▸ **PROVIDED DATA**
□ □ □ □ □ □ □

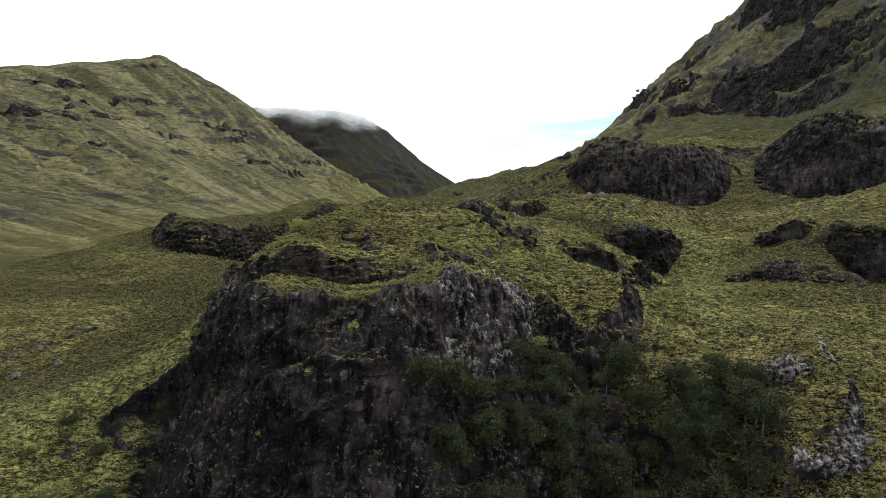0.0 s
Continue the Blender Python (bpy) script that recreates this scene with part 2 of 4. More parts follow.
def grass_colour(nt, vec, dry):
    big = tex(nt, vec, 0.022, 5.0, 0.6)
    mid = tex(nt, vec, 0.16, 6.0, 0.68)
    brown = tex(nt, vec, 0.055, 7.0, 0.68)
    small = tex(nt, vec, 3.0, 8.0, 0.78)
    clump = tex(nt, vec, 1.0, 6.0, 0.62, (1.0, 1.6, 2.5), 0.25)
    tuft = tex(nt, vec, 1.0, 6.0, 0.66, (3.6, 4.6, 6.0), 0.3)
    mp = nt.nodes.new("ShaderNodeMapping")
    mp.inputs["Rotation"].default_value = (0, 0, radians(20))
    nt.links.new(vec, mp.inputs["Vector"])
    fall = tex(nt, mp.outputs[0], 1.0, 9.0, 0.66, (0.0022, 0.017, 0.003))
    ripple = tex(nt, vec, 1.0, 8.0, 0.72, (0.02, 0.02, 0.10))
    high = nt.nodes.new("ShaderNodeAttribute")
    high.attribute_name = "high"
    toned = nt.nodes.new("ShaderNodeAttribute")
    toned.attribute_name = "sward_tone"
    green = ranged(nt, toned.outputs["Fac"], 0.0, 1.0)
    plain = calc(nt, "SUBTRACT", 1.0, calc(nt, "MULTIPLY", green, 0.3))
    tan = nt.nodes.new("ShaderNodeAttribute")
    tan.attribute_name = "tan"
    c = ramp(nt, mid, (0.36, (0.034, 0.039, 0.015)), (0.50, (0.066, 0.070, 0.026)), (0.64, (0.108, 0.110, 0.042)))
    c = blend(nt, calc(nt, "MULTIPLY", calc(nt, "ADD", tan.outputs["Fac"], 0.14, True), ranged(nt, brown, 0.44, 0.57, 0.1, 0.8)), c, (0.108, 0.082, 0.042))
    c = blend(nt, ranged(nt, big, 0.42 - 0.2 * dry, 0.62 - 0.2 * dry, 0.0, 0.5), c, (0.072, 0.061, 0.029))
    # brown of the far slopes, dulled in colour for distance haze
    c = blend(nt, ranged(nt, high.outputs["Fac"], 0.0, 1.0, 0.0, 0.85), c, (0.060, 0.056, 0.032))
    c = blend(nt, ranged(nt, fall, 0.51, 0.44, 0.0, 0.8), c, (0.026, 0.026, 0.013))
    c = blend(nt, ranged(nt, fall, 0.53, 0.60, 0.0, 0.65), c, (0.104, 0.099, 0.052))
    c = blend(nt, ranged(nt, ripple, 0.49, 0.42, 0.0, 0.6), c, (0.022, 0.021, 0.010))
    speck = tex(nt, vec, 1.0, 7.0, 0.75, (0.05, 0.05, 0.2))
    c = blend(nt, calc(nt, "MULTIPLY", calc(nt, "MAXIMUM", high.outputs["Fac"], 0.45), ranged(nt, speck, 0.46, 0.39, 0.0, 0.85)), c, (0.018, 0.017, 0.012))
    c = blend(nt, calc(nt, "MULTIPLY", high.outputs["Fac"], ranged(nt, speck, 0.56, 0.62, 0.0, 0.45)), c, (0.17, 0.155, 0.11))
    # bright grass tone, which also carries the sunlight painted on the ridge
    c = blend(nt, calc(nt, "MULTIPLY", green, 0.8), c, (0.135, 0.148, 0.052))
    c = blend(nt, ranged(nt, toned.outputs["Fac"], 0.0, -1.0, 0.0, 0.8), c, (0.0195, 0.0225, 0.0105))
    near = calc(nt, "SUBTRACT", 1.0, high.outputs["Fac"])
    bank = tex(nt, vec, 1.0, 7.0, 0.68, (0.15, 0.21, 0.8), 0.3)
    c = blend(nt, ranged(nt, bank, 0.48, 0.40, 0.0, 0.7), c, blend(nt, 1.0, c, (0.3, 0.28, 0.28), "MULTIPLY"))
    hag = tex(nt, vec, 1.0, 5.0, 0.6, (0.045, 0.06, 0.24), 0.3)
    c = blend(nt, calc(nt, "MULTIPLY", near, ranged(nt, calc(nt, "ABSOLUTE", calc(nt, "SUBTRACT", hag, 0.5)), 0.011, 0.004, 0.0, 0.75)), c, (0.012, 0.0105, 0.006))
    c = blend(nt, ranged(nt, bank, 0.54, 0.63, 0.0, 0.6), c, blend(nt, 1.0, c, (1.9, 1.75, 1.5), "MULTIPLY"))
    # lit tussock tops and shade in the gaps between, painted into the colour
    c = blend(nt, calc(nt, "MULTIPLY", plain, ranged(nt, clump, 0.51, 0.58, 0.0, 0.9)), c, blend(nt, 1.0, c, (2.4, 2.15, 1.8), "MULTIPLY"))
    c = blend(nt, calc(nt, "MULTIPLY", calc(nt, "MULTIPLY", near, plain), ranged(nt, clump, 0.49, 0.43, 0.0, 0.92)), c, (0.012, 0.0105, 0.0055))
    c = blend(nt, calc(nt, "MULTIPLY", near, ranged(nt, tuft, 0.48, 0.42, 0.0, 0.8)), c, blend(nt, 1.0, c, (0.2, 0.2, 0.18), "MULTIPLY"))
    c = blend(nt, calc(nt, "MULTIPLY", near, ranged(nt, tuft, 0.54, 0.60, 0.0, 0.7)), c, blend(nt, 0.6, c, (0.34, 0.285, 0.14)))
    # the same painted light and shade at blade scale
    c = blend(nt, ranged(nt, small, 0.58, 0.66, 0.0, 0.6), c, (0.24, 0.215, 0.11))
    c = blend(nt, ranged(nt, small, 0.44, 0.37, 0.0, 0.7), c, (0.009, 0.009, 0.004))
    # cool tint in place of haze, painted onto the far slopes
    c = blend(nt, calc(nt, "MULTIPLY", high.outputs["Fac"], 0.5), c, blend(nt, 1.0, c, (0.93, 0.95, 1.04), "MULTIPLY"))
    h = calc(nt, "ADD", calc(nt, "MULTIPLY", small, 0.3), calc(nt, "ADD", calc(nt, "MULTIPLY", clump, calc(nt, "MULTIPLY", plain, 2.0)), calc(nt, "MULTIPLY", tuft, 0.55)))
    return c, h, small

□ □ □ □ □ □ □

▸ **BRIEF**
Quote the listing above in full, except for the pictures.

▸ **RESULT OF THE EXERCISE**
0.0 s
Continue the Blender Python (bpy) script that recreates this scene with part 2 of 4. More parts follow.
def grass_colour(nt, vec, dry):
    big = tex(nt, vec, 0.022, 5.0, 0.6)
    mid = tex(nt, vec, 0.16, 6.0, 0.68)
    brown = tex(nt, vec, 0.055, 7.0, 0.68)
    small = tex(nt, vec, 3.0, 8.0, 0.78)
    clump = tex(nt, vec, 1.0, 6.0, 0.62, (1.0, 1.6, 2.5), 0.25)
    tuft = tex(nt, vec, 1.0, 6.0, 0.66, (3.6, 4.6, 6.0), 0.3)
    mp = nt.nodes.new("ShaderNodeMapping")
    mp.inputs["Rotation"].default_value = (0, 0, radians(20))
    nt.links.new(vec, mp.inputs["Vector"])
    fall = tex(nt, mp.outputs[0], 1.0, 9.0, 0.66, (0.0022, 0.017, 0.003))
    ripple = tex(nt, vec, 1.0, 8.0, 0.72, (0.02, 0.02, 0.10))
    high = nt.nodes.new("ShaderNodeAttribute")
    high.attribute_name = "high"
    toned = nt.nodes.new("ShaderNodeAttribute")
    toned.attribute_name = "sward_tone"
    green = ranged(nt, toned.outputs["Fac"], 0.0, 1.0)
    plain = calc(nt, "SUBTRACT", 1.0, calc(nt, "MULTIPLY", green, 0.3))
    tan = nt.nodes.new("ShaderNodeAttribute")
    tan.attribute_name = "tan"
    c = ramp(nt, mid, (0.36, (0.034, 0.039, 0.015)), (0.50, (0.066, 0.070, 0.026)), (0.64, (0.108, 0.110, 0.042)))
    c = blend(nt, calc(nt, "MULTIPLY", calc(nt, "ADD", tan.outputs["Fac"], 0.14, True), ranged(nt, brown, 0.44, 0.57, 0.1, 0.8)), c, (0.108, 0.082, 0.042))
    c = blend(nt, ranged(nt, big, 0.42 - 0.2 * dry, 0.62 - 0.2 * dry, 0.0, 0.5), c, (0.072, 0.061, 0.029))
    # brown of the far slopes, dulled in colour for distance haze
    c = blend(nt, ranged(nt, high.outputs["Fac"], 0.0, 1.0, 0.0, 0.85), c, (0.060, 0.056, 0.032))
    c = blend(nt, ranged(nt, fall, 0.51, 0.44, 0.0, 0.8), c, (0.026, 0.026, 0.013))
    c = blend(nt, ranged(nt, fall, 0.53, 0.60, 0.0, 0.65), c, (0.104, 0.099, 0.052))
    c = blend(nt, ranged(nt, ripple, 0.49, 0.42, 0.0, 0.6), c, (0.022, 0.021, 0.010))
    speck = tex(nt, vec, 1.0, 7.0, 0.75, (0.05, 0.05, 0.2))
    c = blend(nt, calc(nt, "MULTIPLY", calc(nt, "MAXIMUM", high.outputs["Fac"], 0.45), ranged(nt, speck, 0.46, 0.39, 0.0, 0.85)), c, (0.018, 0.017, 0.012))
    c = blend(nt, calc(nt, "MULTIPLY", high.outputs["Fac"], ranged(nt, speck, 0.56, 0.62, 0.0, 0.45)), c, (0.17, 0.155, 0.11))
    # bright grass tone, which also carries the sunlight painted on the ridge
    c = blend(nt, calc(nt, "MULTIPLY", green, 0.8), c, (0.135, 0.148, 0.052))
    c = blend(nt, ranged(nt, toned.outputs["Fac"], 0.0, -1.0, 0.0, 0.8), c, (0.0195, 0.0225, 0.0105))
    near = calc(nt, "SUBTRACT", 1.0, high.outputs["Fac"])
    bank = tex(nt, vec, 1.0, 7.0, 0.68, (0.15, 0.21, 0.8), 0.3)
    c = blend(nt, ranged(nt, bank, 0.48, 0.40, 0.0, 0.7), c, blend(nt, 1.0, c, (0.3, 0.28, 0.28), "MULTIPLY"))
    hag = tex(nt, vec, 1.0, 5.0, 0.6, (0.045, 0.06, 0.24), 0.3)
    c = blend(nt, calc(nt, "MULTIPLY", near, ranged(nt, calc(nt, "ABSOLUTE", calc(nt, "SUBTRACT", hag, 0.5)), 0.011, 0.004, 0.0, 0.75)), c, (0.012, 0.0105, 0.006))
    c = blend(nt, ranged(nt, bank, 0.54, 0.63, 0.0, 0.6), c, blend(nt, 1.0, c, (1.9, 1.75, 1.5), "MULTIPLY"))
    # lit tussock tops and shade in the gaps between, painted into the colour
    c = blend(nt, calc(nt, "MULTIPLY", plain, ranged(nt, clump, 0.51, 0.58, 0.0, 0.9)), c, blend(nt, 1.0, c, (2.4, 2.15, 1.8), "MULTIPLY"))
    c = blend(nt, calc(nt, "MULTIPLY", calc(nt, "MULTIPLY", near, plain), ranged(nt, clump, 0.49, 0.43, 0.0, 0.92)), c, (0.012, 0.0105, 0.0055))
    c = blend(nt, calc(nt, "MULTIPLY", near, ranged(nt, tuft, 0.48, 0.42, 0.0, 0.8)), c, blend(nt, 1.0, c, (0.2, 0.2, 0.18), "MULTIPLY"))
    c = blend(nt, calc(nt, "MULTIPLY", near, ranged(nt, tuft, 0.54, 0.60, 0.0, 0.7)), c, blend(nt, 0.6, c, (0.34, 0.285, 0.14)))
    # the same painted light and shade at blade scale
    c = blend(nt, ranged(nt, small, 0.58, 0.66, 0.0, 0.6), c, (0.24, 0.215, 0.11))
    c = blend(nt, ranged(nt, small, 0.44, 0.37, 0.0, 0.7), c, (0.009, 0.009, 0.004))
    # cool tint in place of haze, painted onto the far slopes
    c = blend(nt, calc(nt, "MULTIPLY", high.outputs["Fac"], 0.5), c, blend(nt, 1.0, c, (0.93, 0.95, 1.04), "MULTIPLY"))
    h = calc(nt, "ADD", calc(nt, "MULTIPLY", small, 0.3), calc(nt, "ADD", calc(nt, "MULTIPLY", clump, calc(nt, "MULTIPLY", plain, 2.0)), calc(nt, "MULTIPLY", tuft, 0.55)))
    return c, h, small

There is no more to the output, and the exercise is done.